Published November 1998
In recent years, interest has been growing in using dilute ethylene from fluidized catalytic cracking (FCC) off-gas to produce ethylbenzene (EB). Although efforts for economically conventing the off-gas ethylene into a more valuable petrochemical product (instead of using it as a fuel in refinery operations) were initiated in 1950s, it was not until May 1991 that the first commercial EB unit using dilute ethylene as feedstock came on stream at Shell's Stanlow, United Kingdom plant. The plant, based on the vapor-phase benzene alkylation technology of Mobil/Badger was soon followed by Dow's unit at Ternuezen, the Netherlands. The Dow plant, built in late 1991, is also based on Mobil/Badger technology.

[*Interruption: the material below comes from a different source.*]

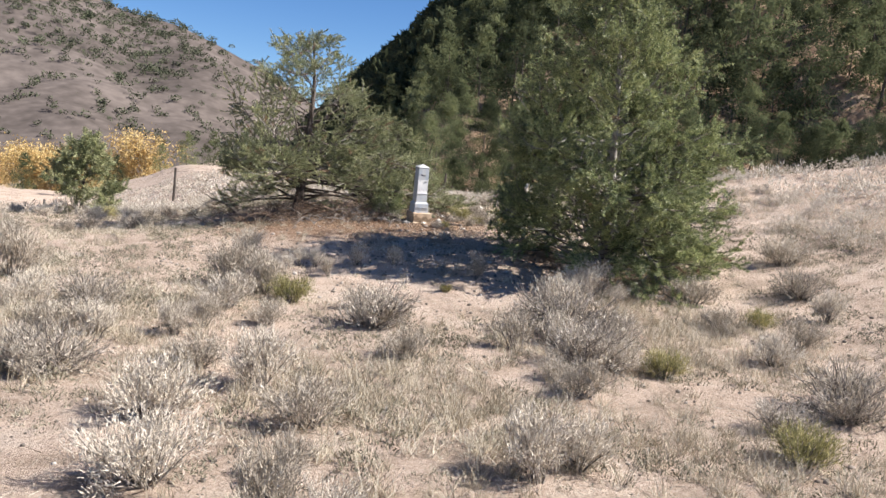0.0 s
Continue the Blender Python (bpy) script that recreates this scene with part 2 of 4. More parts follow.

Recently, Dow has patented a different approach for EB production (WO 96/34843). In its new process version, ethylene is generated by the catalytic dehydrogenation of ethane instead of using cat-cracker off-gas as its source or polymer-grade ethylene as the feedstock. Gallium- or zinc-promoted mordenite catalyzes ethane dehydrogenation to ethylene at a milder temperature of 700°C (1292°F) that the higher temperature range of 800-875°C (1472-1607°F) employed in steam cracking of ethane. Conversion of ethane is about 14 to 50 wt%, depending on the promoter used, and selectivity to ethylene is 85 wt%. Dow states that the products from the dehydrogenation reactor are free of acetylene and butadiene, and can be directly fed into the alkylation reactor for EB production without purification of the dilute ethylene stream. The benzene alkylation reaction is catalyzed by dealuminated mordenite, and the reaction products are separated by conventional means such as distillation to obtain EB. Unreacted ethane and benzene are recycled. Lower per-pass conversion rates in the alkylation phase depress formation of aromatic by-products, whose presence adversely affects product purity.

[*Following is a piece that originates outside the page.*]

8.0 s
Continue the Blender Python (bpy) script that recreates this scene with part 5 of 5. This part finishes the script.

We foresee that the Dow process, when targeted to EP production, is unlikely to provide any economic advantage in terms of production costs in comparison with the currently widely used Mobil/Badger technology. The Dow process is probably appropriate only for a region where ethane is abundantly available, and where FCC off-gas or ethylene are not. Alternatively, the Dow process may be a useful, innovative technology for the large-scale catalytic production of ethylene because its process economics are comparable to those of conventional ethane cracking units.
This Review provides a technical and economic evaluation of Dow's process for a capacity of 551 million lb/yr (250,000 t/yr) of EB with a 0.9 stream factor at a US Gulf Coast location.